WHAT TO DO :: Within the material below, locate the line with "4. More parts follow." and the line with "(0.035, 0.028, 0.024))", then return those two lines and all lines between them, exactly as written.

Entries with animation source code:
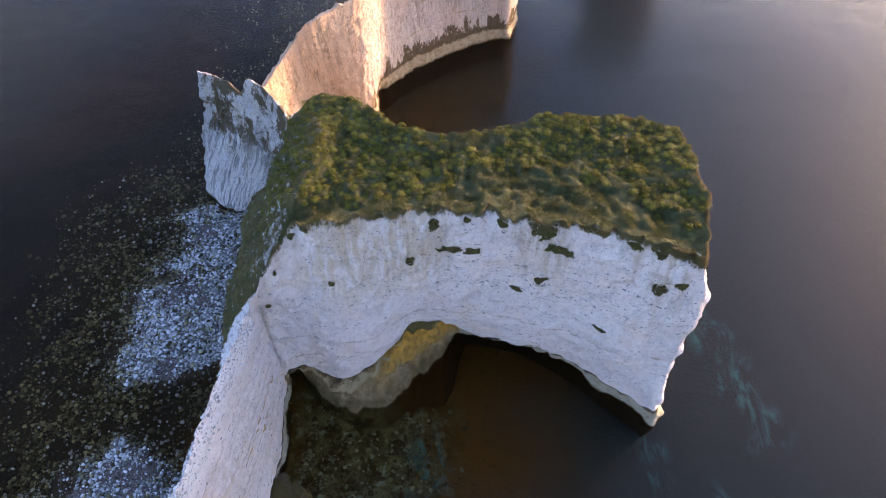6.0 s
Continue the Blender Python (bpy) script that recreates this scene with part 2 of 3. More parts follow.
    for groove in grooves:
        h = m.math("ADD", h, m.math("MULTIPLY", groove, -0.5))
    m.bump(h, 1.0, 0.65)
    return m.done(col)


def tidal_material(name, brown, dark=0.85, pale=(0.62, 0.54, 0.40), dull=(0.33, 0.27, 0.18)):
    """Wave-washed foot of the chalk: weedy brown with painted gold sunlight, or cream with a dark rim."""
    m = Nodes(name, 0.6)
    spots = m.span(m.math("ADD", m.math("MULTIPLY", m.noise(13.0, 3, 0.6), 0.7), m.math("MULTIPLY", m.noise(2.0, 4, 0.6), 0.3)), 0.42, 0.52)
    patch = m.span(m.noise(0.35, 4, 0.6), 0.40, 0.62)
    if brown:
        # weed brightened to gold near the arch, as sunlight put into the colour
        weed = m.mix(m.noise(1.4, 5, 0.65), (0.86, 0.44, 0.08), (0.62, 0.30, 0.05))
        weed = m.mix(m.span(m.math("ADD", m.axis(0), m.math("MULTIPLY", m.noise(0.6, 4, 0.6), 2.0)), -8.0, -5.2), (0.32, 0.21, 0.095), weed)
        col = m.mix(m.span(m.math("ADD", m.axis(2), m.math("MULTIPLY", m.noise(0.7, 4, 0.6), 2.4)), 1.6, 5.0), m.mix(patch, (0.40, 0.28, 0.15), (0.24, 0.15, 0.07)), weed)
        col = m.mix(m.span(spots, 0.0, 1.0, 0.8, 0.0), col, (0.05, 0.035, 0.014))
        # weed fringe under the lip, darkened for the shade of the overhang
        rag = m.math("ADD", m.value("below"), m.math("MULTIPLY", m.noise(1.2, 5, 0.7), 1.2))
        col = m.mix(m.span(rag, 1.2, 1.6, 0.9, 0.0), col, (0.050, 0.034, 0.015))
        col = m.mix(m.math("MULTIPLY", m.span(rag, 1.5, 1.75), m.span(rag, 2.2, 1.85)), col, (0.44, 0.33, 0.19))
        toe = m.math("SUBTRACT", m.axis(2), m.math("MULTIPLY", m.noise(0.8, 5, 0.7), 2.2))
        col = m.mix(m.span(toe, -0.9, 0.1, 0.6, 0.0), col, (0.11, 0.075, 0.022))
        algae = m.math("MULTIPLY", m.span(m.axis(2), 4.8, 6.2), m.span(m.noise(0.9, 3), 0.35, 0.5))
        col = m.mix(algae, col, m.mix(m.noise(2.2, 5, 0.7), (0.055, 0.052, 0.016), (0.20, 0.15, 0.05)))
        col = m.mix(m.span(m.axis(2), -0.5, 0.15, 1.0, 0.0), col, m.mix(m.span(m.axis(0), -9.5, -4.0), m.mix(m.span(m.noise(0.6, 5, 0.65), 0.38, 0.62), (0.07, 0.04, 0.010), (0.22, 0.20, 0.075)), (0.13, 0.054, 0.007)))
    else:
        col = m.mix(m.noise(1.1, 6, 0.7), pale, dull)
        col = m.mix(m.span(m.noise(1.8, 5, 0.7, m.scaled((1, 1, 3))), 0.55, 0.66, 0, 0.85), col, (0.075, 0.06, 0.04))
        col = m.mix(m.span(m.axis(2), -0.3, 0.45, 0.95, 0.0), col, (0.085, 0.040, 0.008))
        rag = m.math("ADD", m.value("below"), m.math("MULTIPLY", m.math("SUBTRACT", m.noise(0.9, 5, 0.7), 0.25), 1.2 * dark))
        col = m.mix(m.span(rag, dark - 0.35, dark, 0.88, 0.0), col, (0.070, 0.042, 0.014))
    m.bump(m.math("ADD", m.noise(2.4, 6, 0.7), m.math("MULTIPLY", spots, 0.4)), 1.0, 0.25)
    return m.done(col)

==

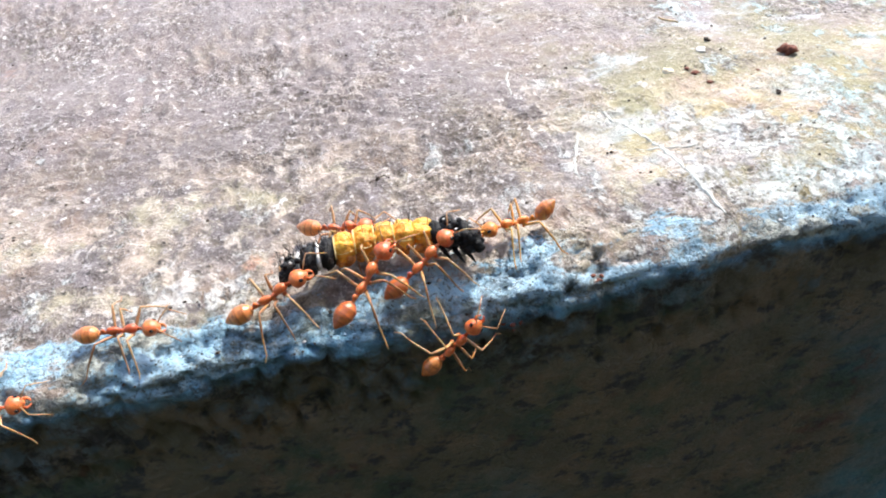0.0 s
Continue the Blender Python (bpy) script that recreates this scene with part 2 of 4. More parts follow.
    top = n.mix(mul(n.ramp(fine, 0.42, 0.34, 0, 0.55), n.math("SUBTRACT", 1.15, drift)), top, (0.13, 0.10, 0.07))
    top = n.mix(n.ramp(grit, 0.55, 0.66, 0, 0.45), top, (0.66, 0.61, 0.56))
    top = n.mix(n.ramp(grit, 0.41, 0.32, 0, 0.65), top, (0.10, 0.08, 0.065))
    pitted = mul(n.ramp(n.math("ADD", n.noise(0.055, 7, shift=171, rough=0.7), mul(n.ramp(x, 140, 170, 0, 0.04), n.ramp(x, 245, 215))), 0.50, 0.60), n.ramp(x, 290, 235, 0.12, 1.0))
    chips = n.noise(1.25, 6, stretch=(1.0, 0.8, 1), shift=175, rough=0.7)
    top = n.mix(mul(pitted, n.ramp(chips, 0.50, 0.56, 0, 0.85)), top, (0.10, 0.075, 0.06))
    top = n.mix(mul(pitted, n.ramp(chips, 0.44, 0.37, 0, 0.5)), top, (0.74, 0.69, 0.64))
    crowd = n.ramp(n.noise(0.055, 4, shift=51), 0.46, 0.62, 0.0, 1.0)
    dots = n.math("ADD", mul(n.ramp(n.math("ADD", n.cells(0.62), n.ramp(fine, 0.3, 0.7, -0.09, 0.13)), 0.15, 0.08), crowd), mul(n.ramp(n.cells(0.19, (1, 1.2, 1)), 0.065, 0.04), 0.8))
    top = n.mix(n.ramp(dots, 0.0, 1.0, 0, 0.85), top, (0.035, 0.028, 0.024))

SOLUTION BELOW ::
Continue the Blender Python (bpy) script that recreates this scene with part 2 of 4. More parts follow.
    top = n.mix(mul(n.ramp(fine, 0.42, 0.34, 0, 0.55), n.math("SUBTRACT", 1.15, drift)), top, (0.13, 0.10, 0.07))
    top = n.mix(n.ramp(grit, 0.55, 0.66, 0, 0.45), top, (0.66, 0.61, 0.56))
    top = n.mix(n.ramp(grit, 0.41, 0.32, 0, 0.65), top, (0.10, 0.08, 0.065))
    pitted = mul(n.ramp(n.math("ADD", n.noise(0.055, 7, shift=171, rough=0.7), mul(n.ramp(x, 140, 170, 0, 0.04), n.ramp(x, 245, 215))), 0.50, 0.60), n.ramp(x, 290, 235, 0.12, 1.0))
    chips = n.noise(1.25, 6, stretch=(1.0, 0.8, 1), shift=175, rough=0.7)
    top = n.mix(mul(pitted, n.ramp(chips, 0.50, 0.56, 0, 0.85)), top, (0.10, 0.075, 0.06))
    top = n.mix(mul(pitted, n.ramp(chips, 0.44, 0.37, 0, 0.5)), top, (0.74, 0.69, 0.64))
    crowd = n.ramp(n.noise(0.055, 4, shift=51), 0.46, 0.62, 0.0, 1.0)
    dots = n.math("ADD", mul(n.ramp(n.math("ADD", n.cells(0.62), n.ramp(fine, 0.3, 0.7, -0.09, 0.13)), 0.15, 0.08), crowd), mul(n.ramp(n.cells(0.19, (1, 1.2, 1)), 0.065, 0.04), 0.8))
    top = n.mix(n.ramp(dots, 0.0, 1.0, 0, 0.85), top, (0.035, 0.028, 0.024))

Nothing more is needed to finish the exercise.